--- AVAILABLE DATA ---

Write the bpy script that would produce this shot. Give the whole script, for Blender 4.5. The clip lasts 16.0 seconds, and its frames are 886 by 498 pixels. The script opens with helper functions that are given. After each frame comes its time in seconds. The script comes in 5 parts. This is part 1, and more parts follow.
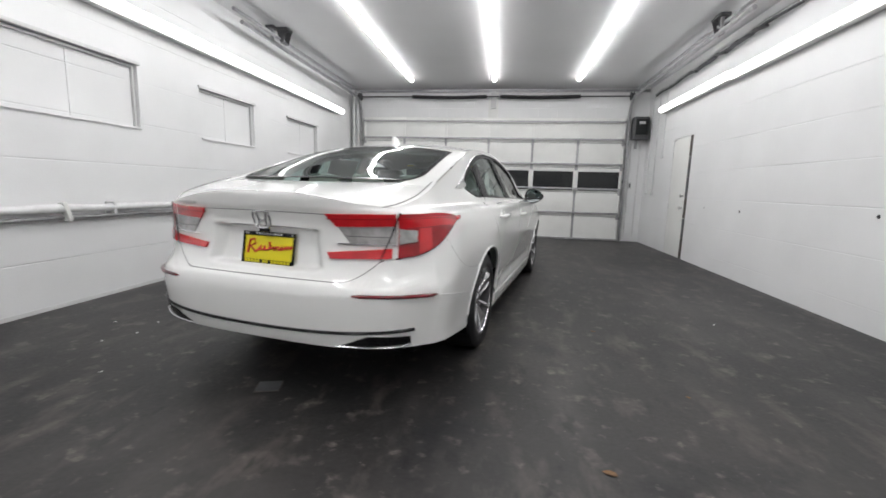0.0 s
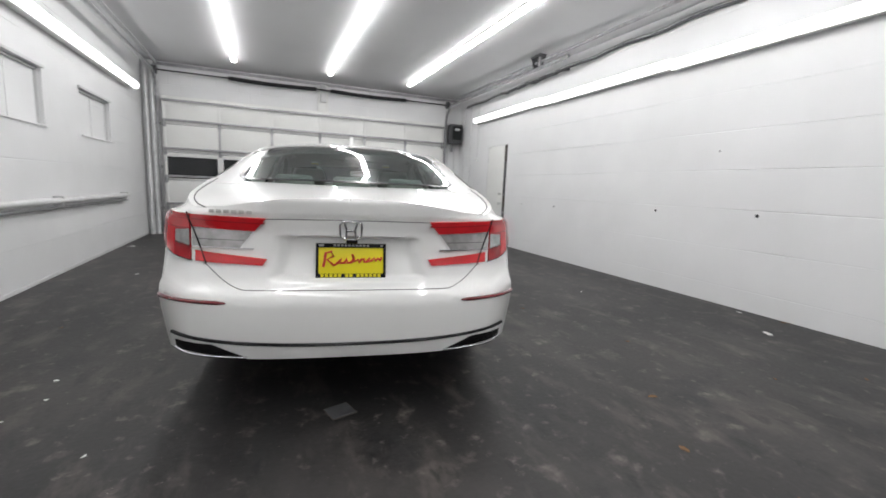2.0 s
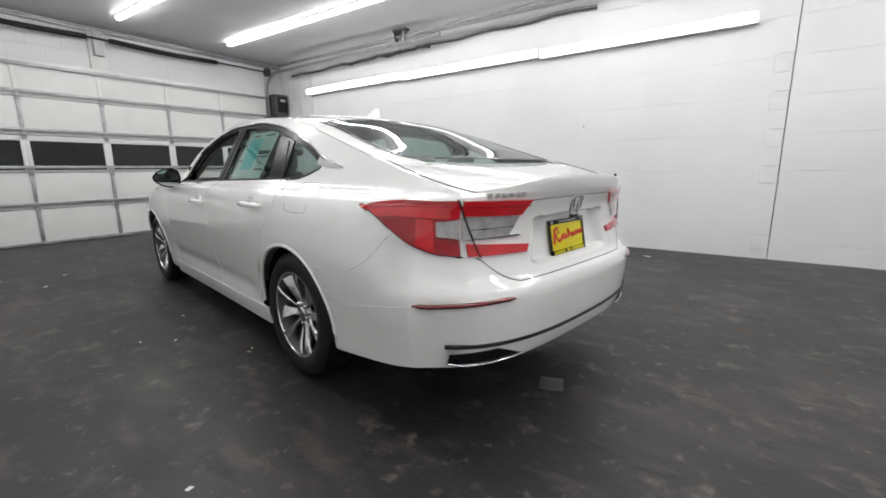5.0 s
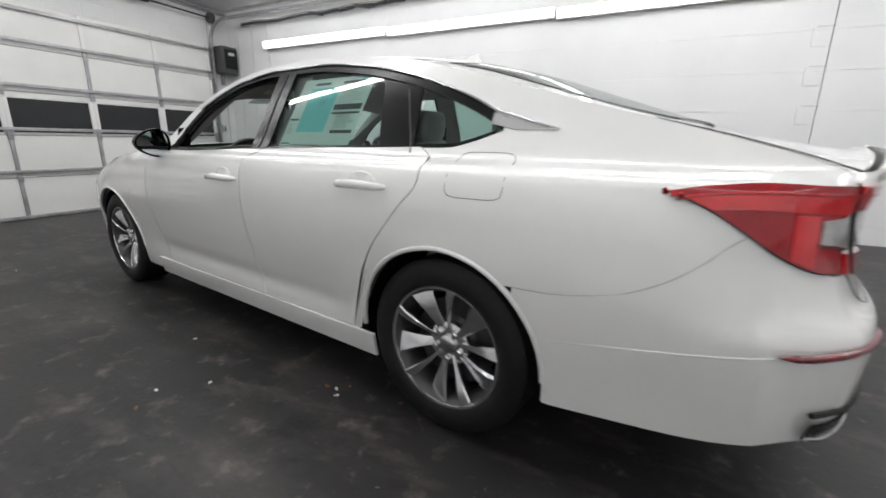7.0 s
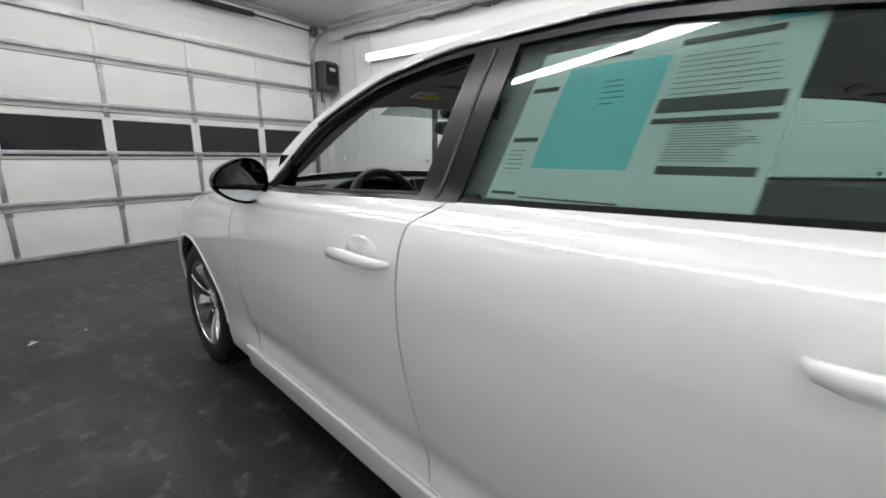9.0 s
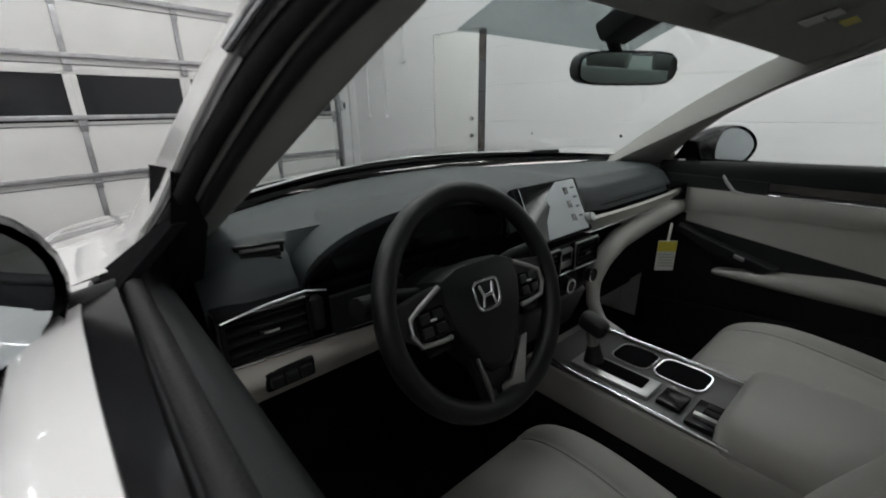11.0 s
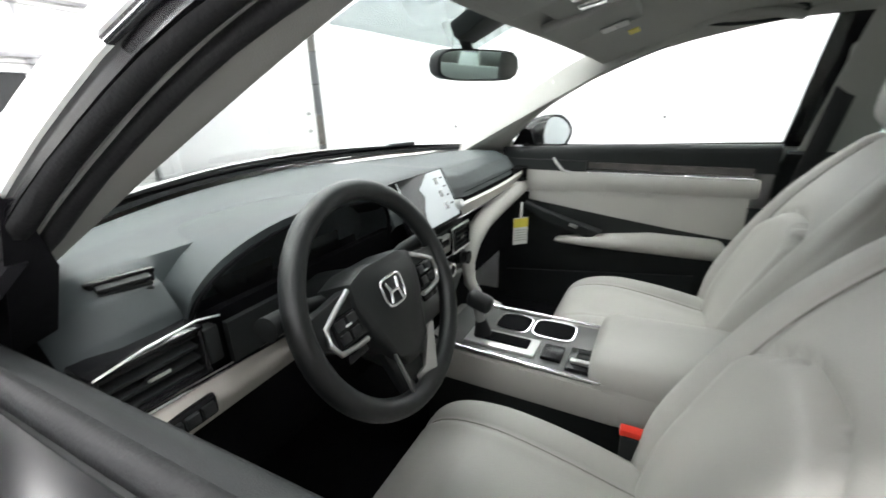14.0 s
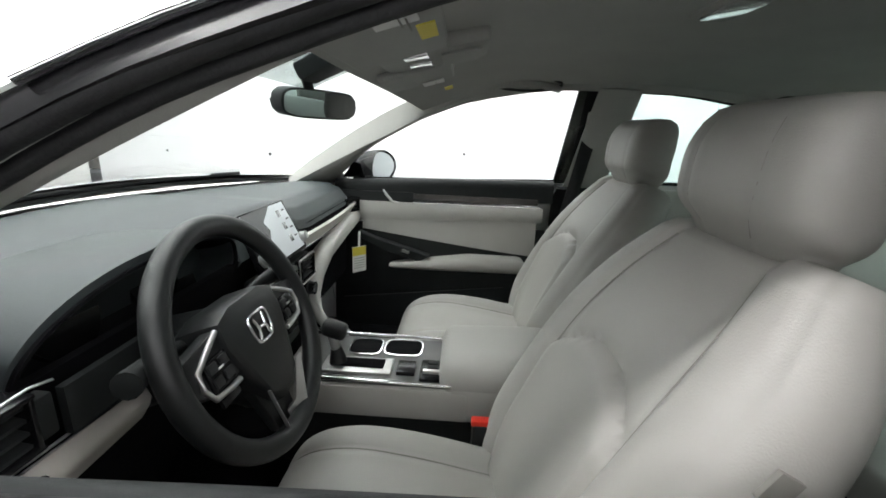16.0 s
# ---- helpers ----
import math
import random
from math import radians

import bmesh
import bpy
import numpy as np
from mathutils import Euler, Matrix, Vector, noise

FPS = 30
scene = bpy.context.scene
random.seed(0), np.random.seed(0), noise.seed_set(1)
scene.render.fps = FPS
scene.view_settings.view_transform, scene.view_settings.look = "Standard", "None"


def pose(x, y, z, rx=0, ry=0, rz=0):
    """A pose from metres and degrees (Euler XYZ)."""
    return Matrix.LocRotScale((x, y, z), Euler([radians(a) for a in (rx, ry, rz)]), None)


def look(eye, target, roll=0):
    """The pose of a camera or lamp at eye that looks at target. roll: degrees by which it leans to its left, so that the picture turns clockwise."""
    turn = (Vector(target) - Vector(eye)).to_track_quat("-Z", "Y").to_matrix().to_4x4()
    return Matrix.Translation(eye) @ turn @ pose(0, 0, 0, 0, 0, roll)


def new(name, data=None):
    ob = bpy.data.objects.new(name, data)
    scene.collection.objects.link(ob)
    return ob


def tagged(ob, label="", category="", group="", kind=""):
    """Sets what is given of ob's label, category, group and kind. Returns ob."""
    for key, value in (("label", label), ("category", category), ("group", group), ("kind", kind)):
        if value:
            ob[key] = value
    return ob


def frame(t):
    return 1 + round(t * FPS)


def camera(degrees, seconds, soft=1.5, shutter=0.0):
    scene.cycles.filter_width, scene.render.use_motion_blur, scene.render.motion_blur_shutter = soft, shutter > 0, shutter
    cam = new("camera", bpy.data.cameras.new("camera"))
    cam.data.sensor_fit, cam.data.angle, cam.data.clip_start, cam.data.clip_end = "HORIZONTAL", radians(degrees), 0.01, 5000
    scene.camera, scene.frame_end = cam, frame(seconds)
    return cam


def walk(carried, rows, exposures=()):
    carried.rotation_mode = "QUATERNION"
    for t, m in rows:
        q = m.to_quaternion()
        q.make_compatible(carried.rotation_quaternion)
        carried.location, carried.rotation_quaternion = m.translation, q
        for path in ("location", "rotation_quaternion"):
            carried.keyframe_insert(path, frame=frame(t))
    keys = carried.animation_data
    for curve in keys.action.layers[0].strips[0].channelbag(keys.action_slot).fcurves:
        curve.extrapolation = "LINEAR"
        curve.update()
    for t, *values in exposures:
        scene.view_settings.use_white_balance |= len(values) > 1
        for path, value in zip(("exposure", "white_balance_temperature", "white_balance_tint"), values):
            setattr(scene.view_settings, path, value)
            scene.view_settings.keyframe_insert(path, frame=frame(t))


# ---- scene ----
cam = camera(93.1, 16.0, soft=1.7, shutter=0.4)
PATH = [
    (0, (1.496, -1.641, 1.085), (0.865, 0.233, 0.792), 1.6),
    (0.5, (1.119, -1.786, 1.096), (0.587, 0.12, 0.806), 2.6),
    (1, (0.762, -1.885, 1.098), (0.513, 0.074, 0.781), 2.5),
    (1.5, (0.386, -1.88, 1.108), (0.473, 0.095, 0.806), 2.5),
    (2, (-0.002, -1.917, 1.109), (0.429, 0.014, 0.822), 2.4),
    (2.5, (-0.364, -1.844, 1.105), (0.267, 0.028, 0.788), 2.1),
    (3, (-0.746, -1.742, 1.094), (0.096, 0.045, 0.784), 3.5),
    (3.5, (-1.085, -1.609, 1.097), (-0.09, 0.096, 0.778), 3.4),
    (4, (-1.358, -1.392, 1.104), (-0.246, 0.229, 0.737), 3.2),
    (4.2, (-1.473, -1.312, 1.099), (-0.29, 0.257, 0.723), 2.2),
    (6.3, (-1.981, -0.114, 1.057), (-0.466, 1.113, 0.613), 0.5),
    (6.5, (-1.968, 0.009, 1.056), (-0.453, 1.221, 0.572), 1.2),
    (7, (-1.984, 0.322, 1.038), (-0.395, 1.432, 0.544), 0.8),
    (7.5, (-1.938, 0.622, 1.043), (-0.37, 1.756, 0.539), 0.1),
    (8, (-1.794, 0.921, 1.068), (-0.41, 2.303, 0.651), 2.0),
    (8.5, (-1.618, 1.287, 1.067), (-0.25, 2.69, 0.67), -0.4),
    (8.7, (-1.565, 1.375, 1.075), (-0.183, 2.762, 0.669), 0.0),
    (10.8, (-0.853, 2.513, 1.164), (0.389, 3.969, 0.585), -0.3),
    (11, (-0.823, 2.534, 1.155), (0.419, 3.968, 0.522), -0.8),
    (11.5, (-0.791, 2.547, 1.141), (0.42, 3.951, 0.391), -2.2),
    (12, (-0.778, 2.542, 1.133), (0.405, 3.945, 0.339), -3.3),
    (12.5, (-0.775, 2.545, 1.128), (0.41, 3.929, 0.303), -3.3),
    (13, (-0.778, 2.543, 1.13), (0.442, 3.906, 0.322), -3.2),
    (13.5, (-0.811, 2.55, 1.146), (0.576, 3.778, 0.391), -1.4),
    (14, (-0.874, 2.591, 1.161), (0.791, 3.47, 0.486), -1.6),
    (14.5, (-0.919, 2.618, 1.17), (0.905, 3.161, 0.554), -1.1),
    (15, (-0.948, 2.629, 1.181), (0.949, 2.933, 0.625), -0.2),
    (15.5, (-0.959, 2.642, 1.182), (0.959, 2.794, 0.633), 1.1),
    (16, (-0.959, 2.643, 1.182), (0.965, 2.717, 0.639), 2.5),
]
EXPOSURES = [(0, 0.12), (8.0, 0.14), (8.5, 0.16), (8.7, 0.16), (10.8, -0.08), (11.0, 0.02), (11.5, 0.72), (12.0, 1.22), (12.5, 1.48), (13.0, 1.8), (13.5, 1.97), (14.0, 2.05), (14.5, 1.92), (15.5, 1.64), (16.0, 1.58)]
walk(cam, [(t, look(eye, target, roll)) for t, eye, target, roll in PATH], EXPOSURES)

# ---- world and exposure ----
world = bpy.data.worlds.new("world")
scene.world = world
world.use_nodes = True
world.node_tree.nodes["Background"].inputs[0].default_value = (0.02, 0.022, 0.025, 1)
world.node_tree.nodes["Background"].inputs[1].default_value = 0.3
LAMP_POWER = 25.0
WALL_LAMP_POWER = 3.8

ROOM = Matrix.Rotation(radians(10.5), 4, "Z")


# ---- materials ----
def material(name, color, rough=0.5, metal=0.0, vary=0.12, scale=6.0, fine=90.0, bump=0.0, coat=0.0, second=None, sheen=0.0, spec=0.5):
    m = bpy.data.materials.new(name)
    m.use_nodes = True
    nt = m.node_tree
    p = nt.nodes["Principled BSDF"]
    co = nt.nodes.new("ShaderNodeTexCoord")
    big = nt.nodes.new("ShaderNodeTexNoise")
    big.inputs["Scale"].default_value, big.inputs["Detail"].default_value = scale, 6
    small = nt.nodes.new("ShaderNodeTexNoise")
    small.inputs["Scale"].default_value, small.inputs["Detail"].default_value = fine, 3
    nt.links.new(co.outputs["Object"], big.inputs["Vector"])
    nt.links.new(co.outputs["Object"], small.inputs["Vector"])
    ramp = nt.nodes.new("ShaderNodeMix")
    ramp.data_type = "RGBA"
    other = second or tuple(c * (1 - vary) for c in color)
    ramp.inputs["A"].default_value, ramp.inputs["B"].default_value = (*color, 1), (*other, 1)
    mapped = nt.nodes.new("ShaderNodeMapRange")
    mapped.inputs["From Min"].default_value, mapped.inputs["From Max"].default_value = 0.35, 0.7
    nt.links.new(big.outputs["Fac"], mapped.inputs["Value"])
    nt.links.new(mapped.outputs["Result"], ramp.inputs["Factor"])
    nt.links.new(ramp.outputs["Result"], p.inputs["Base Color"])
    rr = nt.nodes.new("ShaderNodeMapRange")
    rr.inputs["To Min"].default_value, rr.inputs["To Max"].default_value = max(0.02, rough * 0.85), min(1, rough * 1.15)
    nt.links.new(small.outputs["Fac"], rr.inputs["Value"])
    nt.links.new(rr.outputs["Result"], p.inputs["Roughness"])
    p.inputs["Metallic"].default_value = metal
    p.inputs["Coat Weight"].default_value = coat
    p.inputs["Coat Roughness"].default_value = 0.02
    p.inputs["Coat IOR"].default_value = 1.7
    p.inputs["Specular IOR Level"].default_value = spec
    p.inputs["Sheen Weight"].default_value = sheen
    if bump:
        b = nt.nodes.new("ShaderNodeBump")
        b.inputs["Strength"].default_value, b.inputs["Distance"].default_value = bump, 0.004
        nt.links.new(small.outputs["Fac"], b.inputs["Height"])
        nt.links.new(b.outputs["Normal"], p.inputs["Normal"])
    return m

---

→ REQUIRED WORK:
Give back, exactly as written, each line from the one that contains "for path, value" through the one that contains "scene.view_settings.keyframe_insert(path, frame=frame(t))".

→ WRITTEN RESPONSE:
        for path, value in zip(("exposure", "white_balance_temperature", "white_balance_tint"), values):
            setattr(scene.view_settings, path, value)
            scene.view_settings.keyframe_insert(path, frame=frame(t))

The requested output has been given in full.